╭─ Supplied data
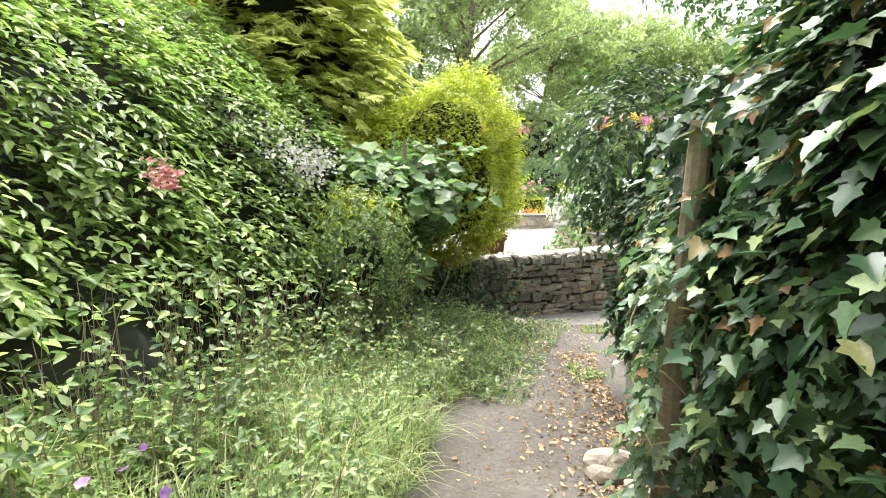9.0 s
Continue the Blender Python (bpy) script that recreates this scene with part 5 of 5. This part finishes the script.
SLT = template_meshes("stone", stone_templates(26, 300, 0.2, 0.11), M_SLATE)
CPS = template_meshes("coping_stone", stone_templates(18, 400, 0.19, 0.12), M_COPE)
rs = random.Random(12)
z, count = 0.0, 0
rest = []
while z < 0.92:
    h = rs.choice((0.035, 0.05, 0.06, 0.08, 0.10, 0.12, 0.15))
    h = min(h, 0.96 - z)
    x = 3.4 + rs.uniform(-0.2, 0)
    while x < WALL_L - 0.03:
        w = rs.uniform(0.12, 0.34) if h > 0.05 else rs.uniform(0.2, 0.42)
        w = min(w, WALL_L - x)
        wave = 0.03 * math.sin(x * 1.7 + z * 6) + 0.015 * math.sin(x * 4.3 + z * 9)
        k = rs.uniform(0.9, 1.05)
        m = Matrix.Translation((x + w / 2, 0.075 + rs.uniform(-0.022, 0.018), (z + h / 2 + wave * (0.3 < z + h < 0.8)) * rise(x))) @ Matrix.Rotation(rs.uniform(-0.13, 0.13), 4, 'Y') @ Matrix.Diagonal((w * k, 0.15, h * rise(x) * rs.uniform(0.72, 1.1), 1))
        if count < 300 and x > 4.1 and x < 10.6:
            ob = put("stone", rs.choice(SLT), lane_wall)
            ob.matrix_basis = m
            count += 1
        else:
            rest.append((rs.choice(SLT), m))
        x += w
    z += h
joined("far_stonework", rest, M_SLATE, lane_wall)
for row, yy in ((0, 0.10), (1, 0.47)):
    x = 3.3
    while x < WALL_L - 0.06:
        w = rs.uniform(0.055, 0.12)
        ob = put("coping_stone", rs.choice(CPS), lane_wall)
        ob.matrix_basis = Matrix.Translation((x + w / 2, yy + rs.uniform(-0.02, 0.02), (1.0 + rs.uniform(-0.02, 0.02)) * rise(x))) @ Matrix.Rotation(rs.uniform(-0.5, -0.15), 4, 'Y') @ Matrix.Rotation(rs.uniform(-0.12, 0.12), 4, 'Z') @ Matrix.Diagonal((w * 1.08, rs.uniform(0.17, 0.25), rs.uniform(0.13, 0.2), 1))
        x += w * 1.02
# stones on the end of the wall
z = 0.0
while z < 0.95:
    h = rs.uniform(0.09, 0.18)
    ob = put("stone", rs.choice(SLT), lane_wall)
    ob.matrix_basis = Matrix.Translation((WALL_L + 0.02, 0.28, (z + h / 2) * rise(WALL_L))) @ Matrix.Diagonal((0.14, 0.5, h * rise(WALL_L), 1))
    z += h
╰─
Reproduce the data word for word, excluding its pictures.

● **Response to this exercise**:
9.0 s
Continue the Blender Python (bpy) script that recreates this scene with part 5 of 5. This part finishes the script.
SLT = template_meshes("stone", stone_templates(26, 300, 0.2, 0.11), M_SLATE)
CPS = template_meshes("coping_stone", stone_templates(18, 400, 0.19, 0.12), M_COPE)
rs = random.Random(12)
z, count = 0.0, 0
rest = []
while z < 0.92:
    h = rs.choice((0.035, 0.05, 0.06, 0.08, 0.10, 0.12, 0.15))
    h = min(h, 0.96 - z)
    x = 3.4 + rs.uniform(-0.2, 0)
    while x < WALL_L - 0.03:
        w = rs.uniform(0.12, 0.34) if h > 0.05 else rs.uniform(0.2, 0.42)
        w = min(w, WALL_L - x)
        wave = 0.03 * math.sin(x * 1.7 + z * 6) + 0.015 * math.sin(x * 4.3 + z * 9)
        k = rs.uniform(0.9, 1.05)
        m = Matrix.Translation((x + w / 2, 0.075 + rs.uniform(-0.022, 0.018), (z + h / 2 + wave * (0.3 < z + h < 0.8)) * rise(x))) @ Matrix.Rotation(rs.uniform(-0.13, 0.13), 4, 'Y') @ Matrix.Diagonal((w * k, 0.15, h * rise(x) * rs.uniform(0.72, 1.1), 1))
        if count < 300 and x > 4.1 and x < 10.6:
            ob = put("stone", rs.choice(SLT), lane_wall)
            ob.matrix_basis = m
            count += 1
        else:
            rest.append((rs.choice(SLT), m))
        x += w
    z += h
joined("far_stonework", rest, M_SLATE, lane_wall)
for row, yy in ((0, 0.10), (1, 0.47)):
    x = 3.3
    while x < WALL_L - 0.06:
        w = rs.uniform(0.055, 0.12)
        ob = put("coping_stone", rs.choice(CPS), lane_wall)
        ob.matrix_basis = Matrix.Translation((x + w / 2, yy + rs.uniform(-0.02, 0.02), (1.0 + rs.uniform(-0.02, 0.02)) * rise(x))) @ Matrix.Rotation(rs.uniform(-0.5, -0.15), 4, 'Y') @ Matrix.Rotation(rs.uniform(-0.12, 0.12), 4, 'Z') @ Matrix.Diagonal((w * 1.08, rs.uniform(0.17, 0.25), rs.uniform(0.13, 0.2), 1))
        x += w * 1.02
# stones on the end of the wall
z = 0.0
while z < 0.95:
    h = rs.uniform(0.09, 0.18)
    ob = put("stone", rs.choice(SLT), lane_wall)
    ob.matrix_basis = Matrix.Translation((WALL_L + 0.02, 0.28, (z + h / 2) * rise(WALL_L))) @ Matrix.Diagonal((0.14, 0.5, h * rise(WALL_L), 1))
    z += h